To do.
Your task is to gather the lines below that hold the string "with".

Data records.
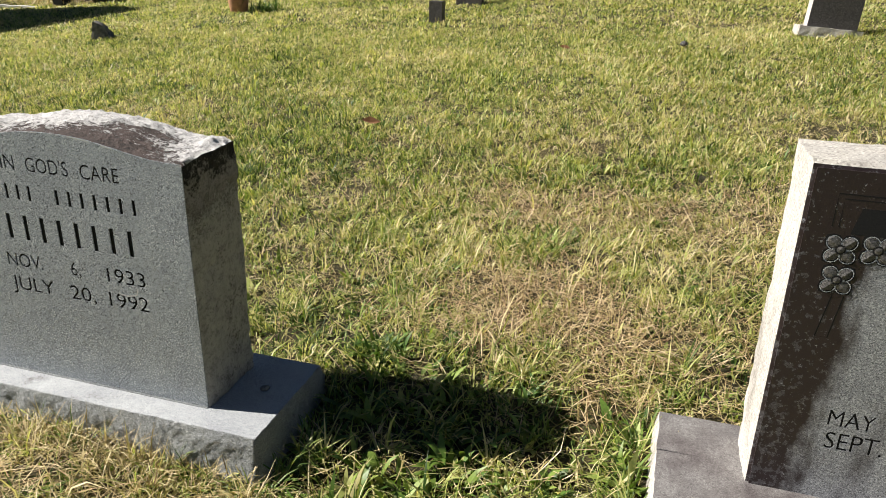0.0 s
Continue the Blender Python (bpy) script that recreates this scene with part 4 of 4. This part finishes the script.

* * *

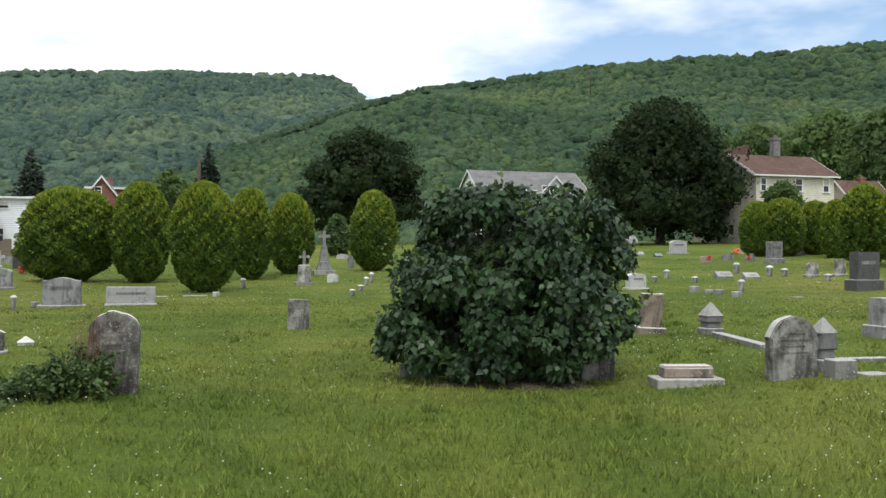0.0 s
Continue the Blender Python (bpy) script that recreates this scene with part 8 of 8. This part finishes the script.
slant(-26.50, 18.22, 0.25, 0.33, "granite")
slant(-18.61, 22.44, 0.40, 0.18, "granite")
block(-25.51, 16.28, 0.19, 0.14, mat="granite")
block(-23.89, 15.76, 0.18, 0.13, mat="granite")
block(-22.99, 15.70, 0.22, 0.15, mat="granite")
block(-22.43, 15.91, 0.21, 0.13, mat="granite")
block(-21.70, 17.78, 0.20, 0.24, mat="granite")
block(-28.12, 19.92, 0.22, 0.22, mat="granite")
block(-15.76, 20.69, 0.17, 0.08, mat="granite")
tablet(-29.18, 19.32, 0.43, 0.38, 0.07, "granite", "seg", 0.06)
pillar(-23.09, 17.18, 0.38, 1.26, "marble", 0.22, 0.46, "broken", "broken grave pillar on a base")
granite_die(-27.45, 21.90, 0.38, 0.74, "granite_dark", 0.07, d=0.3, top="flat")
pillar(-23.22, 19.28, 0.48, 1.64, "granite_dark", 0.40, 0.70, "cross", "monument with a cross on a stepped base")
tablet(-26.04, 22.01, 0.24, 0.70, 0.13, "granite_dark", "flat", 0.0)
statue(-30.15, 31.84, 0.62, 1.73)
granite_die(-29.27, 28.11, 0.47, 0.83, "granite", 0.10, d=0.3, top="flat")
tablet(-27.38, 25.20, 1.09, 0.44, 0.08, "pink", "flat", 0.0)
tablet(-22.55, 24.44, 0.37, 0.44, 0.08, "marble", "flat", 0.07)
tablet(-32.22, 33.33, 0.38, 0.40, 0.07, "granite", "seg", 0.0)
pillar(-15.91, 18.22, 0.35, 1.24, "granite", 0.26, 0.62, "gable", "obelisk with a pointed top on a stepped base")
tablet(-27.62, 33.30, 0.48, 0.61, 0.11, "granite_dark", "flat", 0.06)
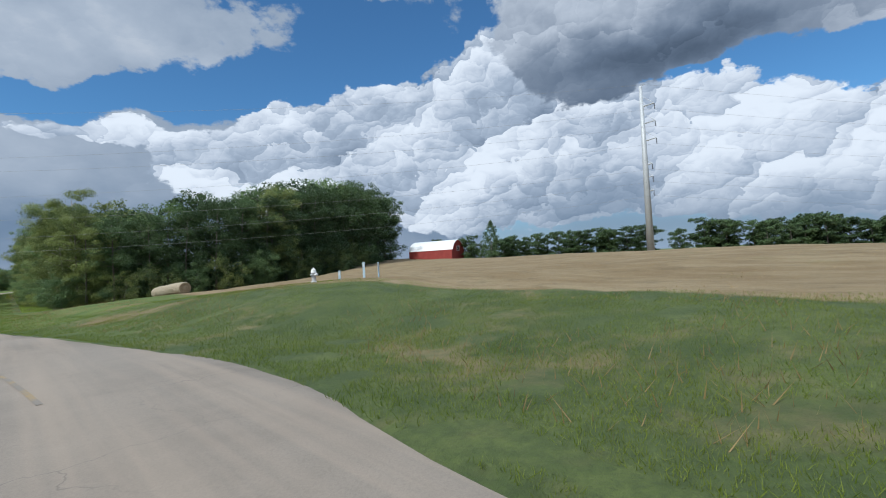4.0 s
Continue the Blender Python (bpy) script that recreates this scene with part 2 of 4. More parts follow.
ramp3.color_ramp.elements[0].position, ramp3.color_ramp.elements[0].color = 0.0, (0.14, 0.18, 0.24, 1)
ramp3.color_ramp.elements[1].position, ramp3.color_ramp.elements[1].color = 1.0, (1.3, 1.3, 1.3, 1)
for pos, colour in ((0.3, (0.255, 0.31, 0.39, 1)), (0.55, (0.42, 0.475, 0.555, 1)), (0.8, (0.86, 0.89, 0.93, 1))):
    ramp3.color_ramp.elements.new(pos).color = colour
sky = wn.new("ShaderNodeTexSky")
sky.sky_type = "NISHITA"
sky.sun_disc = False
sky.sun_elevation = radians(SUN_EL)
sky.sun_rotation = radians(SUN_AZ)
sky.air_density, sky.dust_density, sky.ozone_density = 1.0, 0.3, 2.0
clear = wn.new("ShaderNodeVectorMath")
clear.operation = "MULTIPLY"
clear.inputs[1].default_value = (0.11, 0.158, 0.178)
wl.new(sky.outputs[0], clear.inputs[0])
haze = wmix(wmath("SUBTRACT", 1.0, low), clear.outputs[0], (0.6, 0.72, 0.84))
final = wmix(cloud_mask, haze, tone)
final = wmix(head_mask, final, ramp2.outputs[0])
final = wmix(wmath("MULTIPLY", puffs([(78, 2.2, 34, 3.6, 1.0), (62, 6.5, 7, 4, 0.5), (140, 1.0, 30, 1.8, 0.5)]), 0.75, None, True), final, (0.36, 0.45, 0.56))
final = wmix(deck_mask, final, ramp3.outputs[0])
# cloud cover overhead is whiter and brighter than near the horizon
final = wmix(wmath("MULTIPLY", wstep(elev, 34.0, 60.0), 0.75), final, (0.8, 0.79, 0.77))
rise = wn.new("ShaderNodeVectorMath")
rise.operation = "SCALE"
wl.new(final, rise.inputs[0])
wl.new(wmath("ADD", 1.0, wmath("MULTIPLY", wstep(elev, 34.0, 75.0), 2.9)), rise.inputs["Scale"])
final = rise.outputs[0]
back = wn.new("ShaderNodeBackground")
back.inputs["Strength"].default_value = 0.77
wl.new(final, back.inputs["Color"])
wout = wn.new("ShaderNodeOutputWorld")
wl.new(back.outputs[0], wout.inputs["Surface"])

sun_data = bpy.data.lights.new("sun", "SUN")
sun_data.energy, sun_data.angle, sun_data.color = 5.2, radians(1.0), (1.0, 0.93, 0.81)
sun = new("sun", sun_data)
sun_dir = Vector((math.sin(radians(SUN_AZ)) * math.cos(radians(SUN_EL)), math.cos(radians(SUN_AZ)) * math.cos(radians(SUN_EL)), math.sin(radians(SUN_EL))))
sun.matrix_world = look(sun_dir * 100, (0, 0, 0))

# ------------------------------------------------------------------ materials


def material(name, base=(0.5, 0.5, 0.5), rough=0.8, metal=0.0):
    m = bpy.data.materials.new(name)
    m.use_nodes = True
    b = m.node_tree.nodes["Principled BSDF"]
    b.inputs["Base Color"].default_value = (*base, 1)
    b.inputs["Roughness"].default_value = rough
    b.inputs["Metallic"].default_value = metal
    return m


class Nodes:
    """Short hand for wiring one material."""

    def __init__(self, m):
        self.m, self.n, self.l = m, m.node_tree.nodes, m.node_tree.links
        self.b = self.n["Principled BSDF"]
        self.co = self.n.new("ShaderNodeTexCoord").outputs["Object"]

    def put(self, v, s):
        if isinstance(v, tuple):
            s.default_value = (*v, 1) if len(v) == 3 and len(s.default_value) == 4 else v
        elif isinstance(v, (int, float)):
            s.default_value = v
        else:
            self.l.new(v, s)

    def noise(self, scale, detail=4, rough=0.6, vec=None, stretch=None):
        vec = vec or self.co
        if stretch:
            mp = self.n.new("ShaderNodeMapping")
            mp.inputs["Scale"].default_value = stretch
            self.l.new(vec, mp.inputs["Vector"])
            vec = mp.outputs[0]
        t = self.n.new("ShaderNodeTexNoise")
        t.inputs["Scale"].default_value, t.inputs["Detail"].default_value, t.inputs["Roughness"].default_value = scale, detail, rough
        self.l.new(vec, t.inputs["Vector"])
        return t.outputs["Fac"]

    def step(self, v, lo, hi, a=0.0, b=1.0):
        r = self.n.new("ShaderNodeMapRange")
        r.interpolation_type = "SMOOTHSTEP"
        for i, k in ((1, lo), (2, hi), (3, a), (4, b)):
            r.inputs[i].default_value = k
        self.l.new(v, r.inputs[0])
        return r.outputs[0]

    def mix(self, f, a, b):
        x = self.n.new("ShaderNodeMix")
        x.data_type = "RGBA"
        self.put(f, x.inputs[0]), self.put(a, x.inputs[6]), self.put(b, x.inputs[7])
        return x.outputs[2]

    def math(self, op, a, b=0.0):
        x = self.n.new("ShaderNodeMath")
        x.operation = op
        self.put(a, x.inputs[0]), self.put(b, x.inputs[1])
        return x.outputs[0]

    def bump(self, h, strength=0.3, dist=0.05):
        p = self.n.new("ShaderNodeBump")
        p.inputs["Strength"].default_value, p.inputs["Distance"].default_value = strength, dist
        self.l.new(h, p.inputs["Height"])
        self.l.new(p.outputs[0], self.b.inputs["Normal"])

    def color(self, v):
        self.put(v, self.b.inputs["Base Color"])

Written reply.
Continue the Blender Python (bpy) script that recreates this scene with part 4 of 4. This part finishes the script.
Continue the Blender Python (bpy) script that recreates this scene with part 8 of 8. This part finishes the script.
pillar(-23.22, 19.28, 0.48, 1.64, "granite_dark", 0.40, 0.70, "cross", "monument with a cross on a stepped base")
pillar(-15.91, 18.22, 0.35, 1.24, "granite", 0.26, 0.62, "gable", "obelisk with a pointed top on a stepped base")
Continue the Blender Python (bpy) script that recreates this scene with part 2 of 4. More parts follow.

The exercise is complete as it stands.